■ Data provided
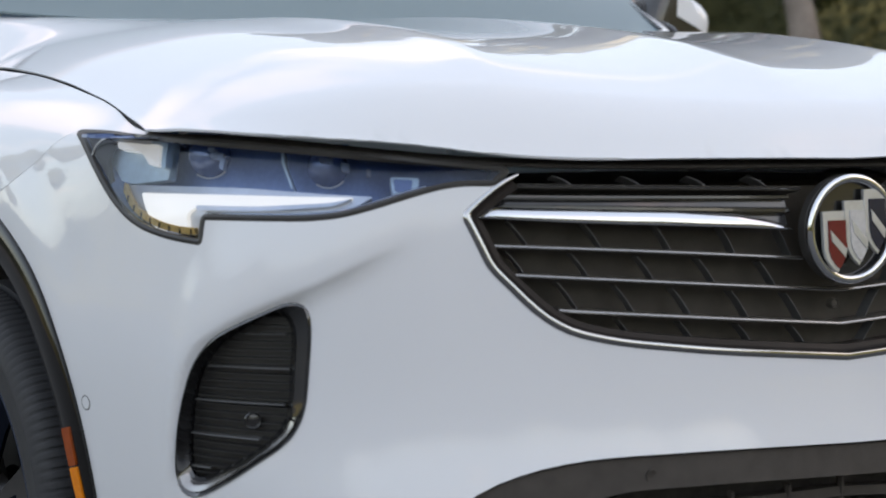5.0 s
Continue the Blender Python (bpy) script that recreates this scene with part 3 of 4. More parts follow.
# curved fins between the slats
BANDS = [(SLATS[0], None, 0.905, (0.395, 0.305, 0.215, 0.125)), (SLATS[1], 0.803, None, (0.452, 0.360, 0.268, 0.177, 0.091)),
         (SLATS[2], SLATS[1], None, (0.455, 0.374, 0.288, 0.202, 0.110)), (SLATS[3], SLATS[2], None, (0.392, 0.318, 0.240, 0.155, 0.07)), (None, SLATS[3], None, (0.315, 0.23, 0.145, 0.06))]
for low, high, top, us in BANDS:
    for u in us:
        w0 = float(spline([e[0] for e in low][::-1], [e[1] for e in low][::-1])(u)) if low else 0.640 + 0.03 * u
        if isinstance(high, tuple):
            w1 = float(spline([e[0] for e in high][::-1], [e[1] for e in high][::-1])(min(u, high[0][0])))
        else:
            w1 = top if top else high + 0.02 * u
        h = w1 - w0
        q = np.array([(u + 0.016 - 0.036 * t ** 0.75 * (h / 0.03) ** 0.5 * 0.8, w1 - h * t - 0.002) for t in np.linspace(0.1, 1, 7)])
        for sign in (1, -1):
            qq = q * (sign, 1)
            line, up = ring_line(qq, -0.030)
            sweep("fin", line, [(-0.0010, -0.010), (-0.0006, 0.006), (0.0006, 0.006), (0.0010, -0.010)], FIN, grille, up=up)

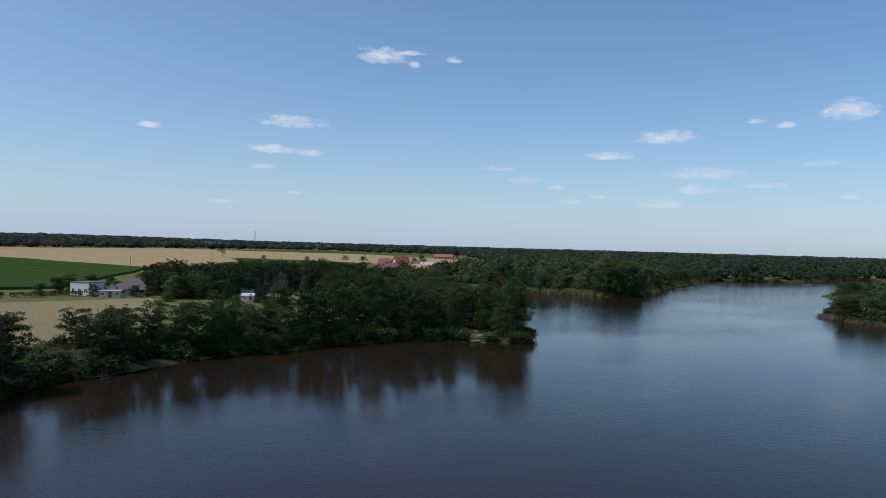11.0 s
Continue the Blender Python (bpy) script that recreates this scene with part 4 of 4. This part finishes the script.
house("house", "white rendered house with purple-brown hipped tile roof", 104.5, 265, -26, 8.2, 6.6, 2.3, 5.3, "hip", BLUE_WALL, BROWN_TILE, 0.6)
house("house", "flat-roofed white cube house beside a hedge", 93, 272, -58, 6.6, 7.4, 3.9, 4.2, "flat", WHITE_WALL, DARK_FELT, 0.12, chimney=False)
house("garage", "low pale garage with flat roof beside stubble", 95.5, 260.5, -26, 6.0, 3.4, 1.8, 2.05, "flat", BEIGE_WALL, GREY_ROOF, 0.3, chimney=False, per_side=3)
house("gable_annex", "small white gabled annex between the houses", 99.3, 268.5, 64, 3.4, 2.6, 2.3, 3.8, "gable", WHITE_WALL, BROWN_TILE, 0.2, chimney=False, per_side=2)
house("house", "white bungalow with bright red hipped roof", 331, 386, -40, 13.5, 11, 3.0, 6.2, "hip", WHITE_WALL, RED_TILE, 0.7, group="houses of the village")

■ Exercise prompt
Find the line that contains "finishes the script." in the listing above. Retype it and every line after it up to the last, exactly, and nothing else.

■ Result
Continue the Blender Python (bpy) script that recreates this scene with part 4 of 4. This part finishes the script.
house("house", "white rendered house with purple-brown hipped tile roof", 104.5, 265, -26, 8.2, 6.6, 2.3, 5.3, "hip", BLUE_WALL, BROWN_TILE, 0.6)
house("house", "flat-roofed white cube house beside a hedge", 93, 272, -58, 6.6, 7.4, 3.9, 4.2, "flat", WHITE_WALL, DARK_FELT, 0.12, chimney=False)
house("garage", "low pale garage with flat roof beside stubble", 95.5, 260.5, -26, 6.0, 3.4, 1.8, 2.05, "flat", BEIGE_WALL, GREY_ROOF, 0.3, chimney=False, per_side=3)
house("gable_annex", "small white gabled annex between the houses", 99.3, 268.5, 64, 3.4, 2.6, 2.3, 3.8, "gable", WHITE_WALL, BROWN_TILE, 0.2, chimney=False, per_side=2)
house("house", "white bungalow with bright red hipped roof", 331, 386, -40, 13.5, 11, 3.0, 6.2, "hip", WHITE_WALL, RED_TILE, 0.7, group="houses of the village")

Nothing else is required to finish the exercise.